* **Request**
Starting at the line with "6. More parts follow." and stopping at the line with "make_hull()", repeat each line exactly. Include both and omit the rest.

* **Material shown**

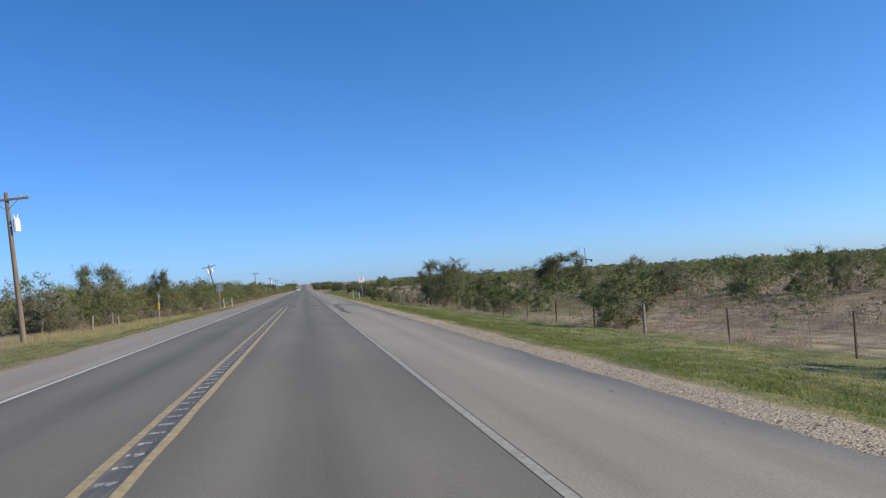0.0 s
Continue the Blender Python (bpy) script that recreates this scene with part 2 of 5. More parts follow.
def leafage(name, a, b, c, through=0.3, leaflet=0.0, glow=(1.1, 1.15, 0.7)):
    """Foliage: three tones, by the clump, the plant and the leaf, with some light coming through; leaves share the lie of their clump; sprays are cut into leaflets."""
    m, n, l, s = material(name, 0.62)
    g, o = n.new("ShaderNodeNewGeometry"), n.new("ShaderNodeObjectInfo")
    patch = n.new("ShaderNodeTexNoise")
    patch.inputs["Scale"].default_value, patch.inputs["Detail"].default_value = 1.3, 3.0
    l.new(g.outputs["Position"], patch.inputs["Vector"])
    f = calc(n, l, "ADD", calc(n, l, "MULTIPLY", g.outputs["Random Per Island"], 0.34), calc(n, l, "MULTIPLY", o.outputs["Random"], 0.30))
    f = calc(n, l, "ADD", f, calc(n, l, "MULTIPLY", calc(n, l, "SUBTRACT", patch.outputs["Fac"], 0.14), 0.5))
    col = ramp(n, l, f, (0.12, a), (0.5, b), (0.9, c))
    l.new(col, s.inputs["Base Color"])
    lie, world_lie, unit, big, sum_, norm = (n.new("ShaderNodeAttribute"), n.new("ShaderNodeVectorTransform"), n.new("ShaderNodeVectorMath"), n.new("ShaderNodeVectorMath"),
                                             n.new("ShaderNodeVectorMath"), n.new("ShaderNodeVectorMath"))
    lie.attribute_name = "lie"
    world_lie.vector_type, world_lie.convert_from, world_lie.convert_to = "VECTOR", "OBJECT", "WORLD"
    unit.operation, big.operation, sum_.operation, norm.operation = "NORMALIZE", "SCALE", "ADD", "NORMALIZE"
    big.inputs["Scale"].default_value = 0.9
    l.new(lie.outputs["Vector"], world_lie.inputs["Vector"])
    l.new(world_lie.outputs["Vector"], unit.inputs[0])
    l.new(unit.outputs["Vector"], big.inputs[0])
    l.new(big.outputs["Vector"], sum_.inputs[0])
    l.new(g.outputs["Normal"], sum_.inputs[1])
    l.new(sum_.outputs["Vector"], norm.inputs[0])
    l.new(norm.outputs["Vector"], s.inputs["Normal"])
    t, mx = n.new("ShaderNodeBsdfTranslucent"), n.new("ShaderNodeMixShader")
    l.new(mix(n, l, 1.0, col, glow, "MULTIPLY"), t.inputs["Color"])
    l.new(norm.outputs["Vector"], t.inputs["Normal"])
    mx.inputs[0].default_value = through
    l.new(s.outputs[0], mx.inputs[1])
    l.new(t.outputs[0], mx.inputs[2])
    if leaflet:
        v, tr, cut = n.new("ShaderNodeTexVoronoi"), n.new("ShaderNodeBsdfTransparent"), n.new("ShaderNodeMixShader")
        v.inputs["Scale"].default_value = 1 / leaflet
        l.new(g.outputs["Position"], v.inputs["Vector"])
        l.new(calc(n, l, "GREATER_THAN", v.outputs["Distance"], 0.60), cut.inputs[0])
        l.new(mx.outputs[0], cut.inputs[1])
        l.new(tr.outputs[0], cut.inputs[2])
        mx = cut
    l.new(mx.outputs[0], n["Material Output"].inputs["Surface"])
    return m


M_LEAF = leafage("mesquite_leaf", (0.110, 0.124, 0.053), (0.184, 0.200, 0.088), (0.300, 0.304, 0.160), 0.50, 0.030)
M_DARKLEAF = leafage("dark_brush_leaf", (0.094, 0.105, 0.052), (0.150, 0.161, 0.082), (0.232, 0.238, 0.135), 0.46, 0.030)
M_BRIGHTLEAF = leafage("fresh_leaf", (0.085, 0.122, 0.038), (0.140, 0.186, 0.060), (0.220, 0.262, 0.105), 0.40, 0.030)
M_GREYLEAF = leafage("grey_brush_leaf", (0.110, 0.106, 0.076), (0.178, 0.170, 0.124), (0.275, 0.260, 0.200), 0.36, 0.030)
M_TREELEAF = leafage("tree_leaf", (0.104, 0.116, 0.054), (0.172, 0.186, 0.090), (0.270, 0.276, 0.156), 0.50)
M_SILVERLEAF = leafage("silvery_leaf", (0.170, 0.178, 0.125), (0.265, 0.272, 0.200), (0.400, 0.400, 0.310), 0.45)
M_DRY = leafage("dry_brush", (0.20, 0.13, 0.085), (0.32, 0.23, 0.155), (0.44, 0.34, 0.25), 0.2)
M_GRASS = leafage("verge_grass", (0.098, 0.128, 0.036), (0.168, 0.196, 0.062), (0.290, 0.290, 0.125), 0.5)
M_STRAW = leafage("yellow_verge_grass", (0.240, 0.200, 0.105), (0.365, 0.312, 0.165), (0.500, 0.440, 0.265), 0.5)
M_TALLDRY = leafage("tall_dry_grass", (0.195, 0.146, 0.120), (0.315, 0.246, 0.206), (0.465, 0.386, 0.335), 0.36, glow=(1.06, 1.0, 0.84))
M_CACTUS = leafage("prickly_pear", (0.105, 0.118, 0.080), (0.150, 0.165, 0.112), (0.205, 0.215, 0.155), 0.05)


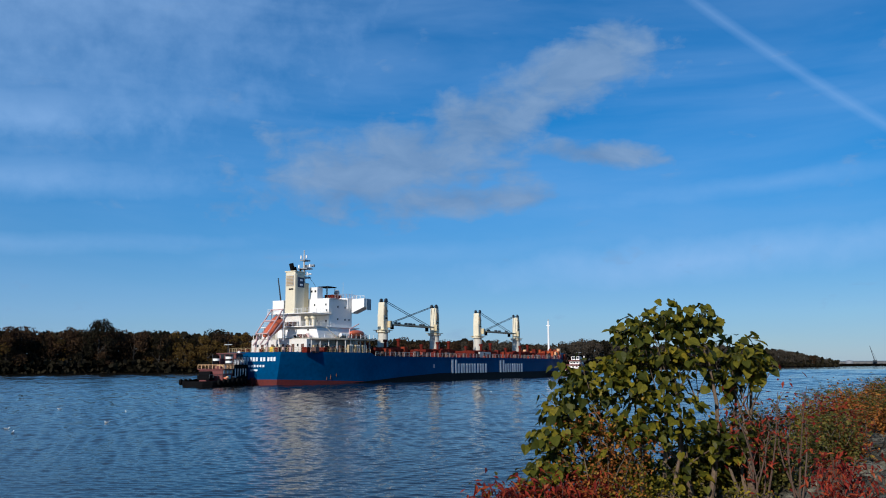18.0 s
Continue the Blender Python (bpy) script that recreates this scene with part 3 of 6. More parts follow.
RUST = surface("rust", (0.22, 0.09, 0.035), 0.85, 0, 0.4, 8.0, 1.0, 0.2)
LETTER_NEW = surface("fresh_white_lettering", (0.80, 0.82, 0.84), 0.5, 0, 0.08, 2.0, 0.5, 0.02)
GREY = surface("pale_grey_paint", (0.52, 0.50, 0.45), 0.5, 0, 0.15, 4.0, 0.4, 0.04)
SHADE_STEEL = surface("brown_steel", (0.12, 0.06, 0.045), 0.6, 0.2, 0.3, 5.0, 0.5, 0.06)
PINK = surface("weathered_red_white_paint", (0.66, 0.44, 0.40), 0.5, 0, 0.2, 6.0, 0.8, 0.03)
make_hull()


def railing(parent, points, height=1.05, gap=1.8, mat=None, name="railing"):
    """A guard rail along points: the rails as one part, each post a part of its own on one mesh."""
    mat = mat or WHITE
    post = mesh_from("rail_post", *post_shape(height), mat)
    spots = []
    for a, b in zip(points, points[1:]):
        a, b = Vector(a), Vector(b)
        n = max(1, round((b - a).length / gap))
        spots += [a + (b - a) * (i / n) for i in range(n)]
    spots.append(Vector(points[-1]))
    rails = part(name, tube(new_bm(), [Vector(p) + Vector((0, 0, height)) for p in points], 0.032, 0.032, 5), mat, parent)
    for h in (0.38, 0.7):
        part("rail_bar", tube(new_bm(), [Vector(p) + Vector((0, 0, h)) for p in points], 0.018, 0.018, 4), mat, rails)
    for p in spots:
        part("rail_post", post, mat, rails, m=Matrix.Translation(p))
    return rails


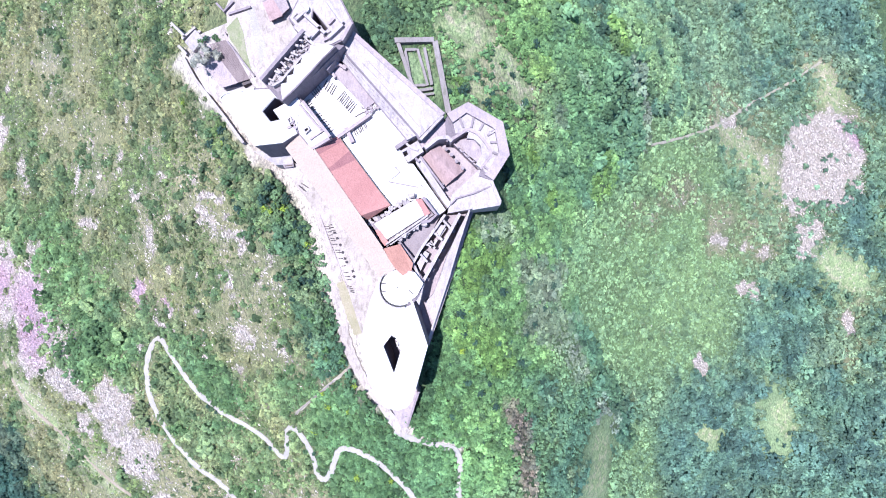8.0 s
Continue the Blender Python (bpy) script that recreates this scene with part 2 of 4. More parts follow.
BUSHY = [((-141.7, -81.3), (-68.9, -113.4), 22), ((-40.0, -69.1), (20.9, -101.3), 24), ((-63.9, -59.6), (-25.6, -70.5), 14), ((-238.3, 3.9), (-188.5, -39.8), 26), ((-126.5, -49.8), (-92.9, -66.9), 14), ((-24.2, -114.7), (15.8, -121.1), 16), ((-297.7, 4.3), (-275.0, 27.0), 18)]
BROWN = [((53.3, -65.6), (60.7, -80.2), 4), ((58.8, -85.4), (65.9, -115.5), 4)]
BELT = [((86.3, 112.6), (130.1, 115.7), 15), ((89.8, 86.1), (141.5, 91.7), 16), ((77.9, 62.3), (99.8, 55.4), 8), ((96.3, -22.4), (138.7, -84.5), 6), ((141.1, -92.9), (153.0, -124.6), 6), ((49.2, 47.3), (52.5, 42.7), 5)]
GREY = [((37.6, 25.7), (44.8, 24.9), 6), ((61.1, 2.6), (79.0, -4.2), 8), ((68.6, -21.6), (88.0, -31.1), 9), ((97.1, -46.8), (106.6, -63.7), 6), ((78.4, 88.2), (78.9, 81.3), 3), ((150.3, 116.3), (163.8, 89.4), 4), ((93.6, 108.1), (95.7, 106.0), 3), ((132.4, 128.4), (144.7, 120.6), 4), ((127.8, -92.5), (139.6, -111.7), 5)]
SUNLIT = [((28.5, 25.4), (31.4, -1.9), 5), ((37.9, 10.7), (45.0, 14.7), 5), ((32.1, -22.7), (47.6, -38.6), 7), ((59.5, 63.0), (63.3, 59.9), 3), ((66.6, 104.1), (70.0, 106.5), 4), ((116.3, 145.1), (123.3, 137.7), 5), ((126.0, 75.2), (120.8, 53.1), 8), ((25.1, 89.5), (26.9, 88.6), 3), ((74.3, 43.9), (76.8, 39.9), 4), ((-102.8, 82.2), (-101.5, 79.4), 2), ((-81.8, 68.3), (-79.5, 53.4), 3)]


def cover(x, y, patches, soft=0.5, ragged=0.45):
    m = np.zeros_like(x)
    for (ax, ay), (bx, by), r in patches:
        reach = 2.6 * r
        near = (x > min(ax, bx) - reach) & (x < max(ax, bx) + reach) & (y > min(ay, by) - reach) & (y < max(ay, by) + reach)
        m[near] = np.maximum(m[near], blot(x[near], y[near], ax, ay, bx, by, r, soft, ragged))
    return m


def broken(x, y):
    """Uneven field between about -1 and 1, at three sizes."""
    return 0.5 * rough_noise(x, y, 17, 61) + 0.35 * rough_noise(x, y, 7, 62) + 0.3 * rough_noise(x, y, 3, 63)


def stony_at(x, y):
    slope = np.clip((-x - 40) / 30, 0, 1)
    crumbs = np.clip((0.55 * rough_noise(x, y, 9, 64) + 0.5 * rough_noise(x, y, 3.2, 65) + 0.3 * rough_noise(x, y, 40, 66) - 0.52) * 3, 0, 0.8) * slope
    return np.clip(np.maximum((1 - 0.5 * np.clip((x + 165) / 20, 0, 1) * (x < 0)) * cover(x, y, STONY, 1.5, 0.5) * (1.0 + 0.2 * (x > 320) - 0.3 * (x > 60) * (x < 320) + (0.9 + 0.9 * (x < 300)) * broken(x, y)) - 0.06 + 0.5 * cover(x, y, PINK[:2], 0.9, 0.8), crumbs), 0, 1)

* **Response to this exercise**
Continue the Blender Python (bpy) script that recreates this scene with part 3 of 6. More parts follow.
RUST = surface("rust", (0.22, 0.09, 0.035), 0.85, 0, 0.4, 8.0, 1.0, 0.2)
LETTER_NEW = surface("fresh_white_lettering", (0.80, 0.82, 0.84), 0.5, 0, 0.08, 2.0, 0.5, 0.02)
GREY = surface("pale_grey_paint", (0.52, 0.50, 0.45), 0.5, 0, 0.15, 4.0, 0.4, 0.04)
SHADE_STEEL = surface("brown_steel", (0.12, 0.06, 0.045), 0.6, 0.2, 0.3, 5.0, 0.5, 0.06)
PINK = surface("weathered_red_white_paint", (0.66, 0.44, 0.40), 0.5, 0, 0.2, 6.0, 0.8, 0.03)
make_hull()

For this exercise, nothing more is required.